--- Start of INFORMATION SUPPLIED ---
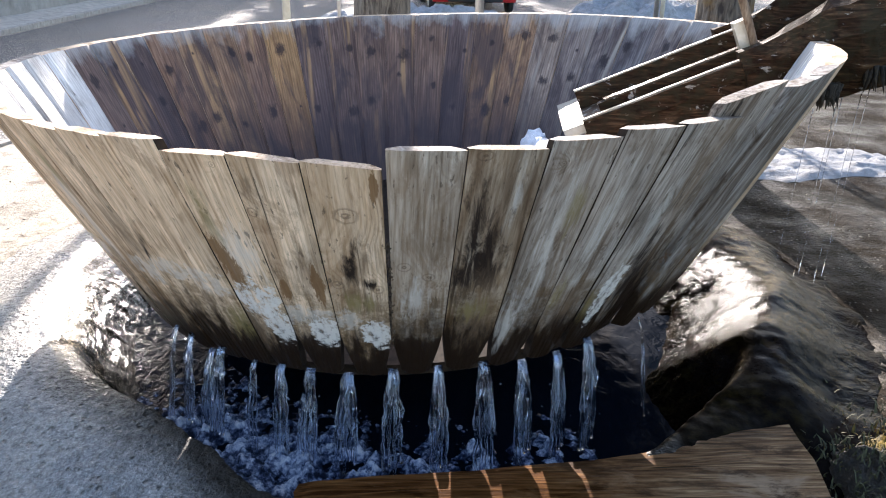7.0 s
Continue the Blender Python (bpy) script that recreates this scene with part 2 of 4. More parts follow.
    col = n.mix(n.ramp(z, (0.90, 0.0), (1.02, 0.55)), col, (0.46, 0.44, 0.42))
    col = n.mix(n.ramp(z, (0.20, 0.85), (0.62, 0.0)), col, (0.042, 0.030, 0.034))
    n.bump(fine, 0.45, 0.002)
    n.bump(lines, 0.4, 0.003)
    return n.done(col, n.ramp(z, (0.3, 0.45), (0.8, 0.75)), Specular_IOR_Level=0.3)


def timber(name, a, b, c, along=0, gloss=0.6, moss=0.0, seed=True, spec=0.35, fleck=0.0):
    n = Nodes(name)
    vec, fine, rings, broad = board_grain(n, along, seed)
    col = n.ramp(rings, (0.28, a), (0.5, b), (0.74, c))
    col = n.mix(n.ramp(fine, (0.4, 0.6), (0.6, 0.0)), col, n.mix(1.0, col, (0.4, 0.38, 0.36), "MULTIPLY"))
    col = n.mix(n.ramp(broad, (0.42, 0.0), (0.66, 0.7)), col, n.mix(1.0, col, (0.55, 0.42, 0.35), "MULTIPLY"))
    if fleck:
        col = n.mix(n.ramp(n.noise(24, 5, 0.65, n.stretch((0.6, 1, 1)), 0.6), (0.625, 0.0), (0.66, fleck)), col, (0.42, 0.37, 0.31))
    if moss:
        m = n.math("MULTIPLY", n.ramp(n.noise(14, 5, 0.7), (0.45, 0.0), (0.6, 1.0)), moss)
        col = n.mix(m, col, (0.03, 0.024, 0.012))
    n.bump(fine, 0.5, 0.003)
    n.bump(rings, 0.5, 0.006)
    return n.done(col, n.ramp(broad, (0.35, gloss), (0.7, min(0.95, gloss + 0.22))), Specular_IOR_Level=spec)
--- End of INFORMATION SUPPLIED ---
Restate the full listing verbatim and drop every picture.

▶ **SOLUTION TO THIS TASK**
7.0 s
Continue the Blender Python (bpy) script that recreates this scene with part 2 of 4. More parts follow.
    col = n.mix(n.ramp(z, (0.90, 0.0), (1.02, 0.55)), col, (0.46, 0.44, 0.42))
    col = n.mix(n.ramp(z, (0.20, 0.85), (0.62, 0.0)), col, (0.042, 0.030, 0.034))
    n.bump(fine, 0.45, 0.002)
    n.bump(lines, 0.4, 0.003)
    return n.done(col, n.ramp(z, (0.3, 0.45), (0.8, 0.75)), Specular_IOR_Level=0.3)


def timber(name, a, b, c, along=0, gloss=0.6, moss=0.0, seed=True, spec=0.35, fleck=0.0):
    n = Nodes(name)
    vec, fine, rings, broad = board_grain(n, along, seed)
    col = n.ramp(rings, (0.28, a), (0.5, b), (0.74, c))
    col = n.mix(n.ramp(fine, (0.4, 0.6), (0.6, 0.0)), col, n.mix(1.0, col, (0.4, 0.38, 0.36), "MULTIPLY"))
    col = n.mix(n.ramp(broad, (0.42, 0.0), (0.66, 0.7)), col, n.mix(1.0, col, (0.55, 0.42, 0.35), "MULTIPLY"))
    if fleck:
        col = n.mix(n.ramp(n.noise(24, 5, 0.65, n.stretch((0.6, 1, 1)), 0.6), (0.625, 0.0), (0.66, fleck)), col, (0.42, 0.37, 0.31))
    if moss:
        m = n.math("MULTIPLY", n.ramp(n.noise(14, 5, 0.7), (0.45, 0.0), (0.6, 1.0)), moss)
        col = n.mix(m, col, (0.03, 0.024, 0.012))
    n.bump(fine, 0.5, 0.003)
    n.bump(rings, 0.5, 0.006)
    return n.done(col, n.ramp(broad, (0.35, gloss), (0.7, min(0.95, gloss + 0.22))), Specular_IOR_Level=spec)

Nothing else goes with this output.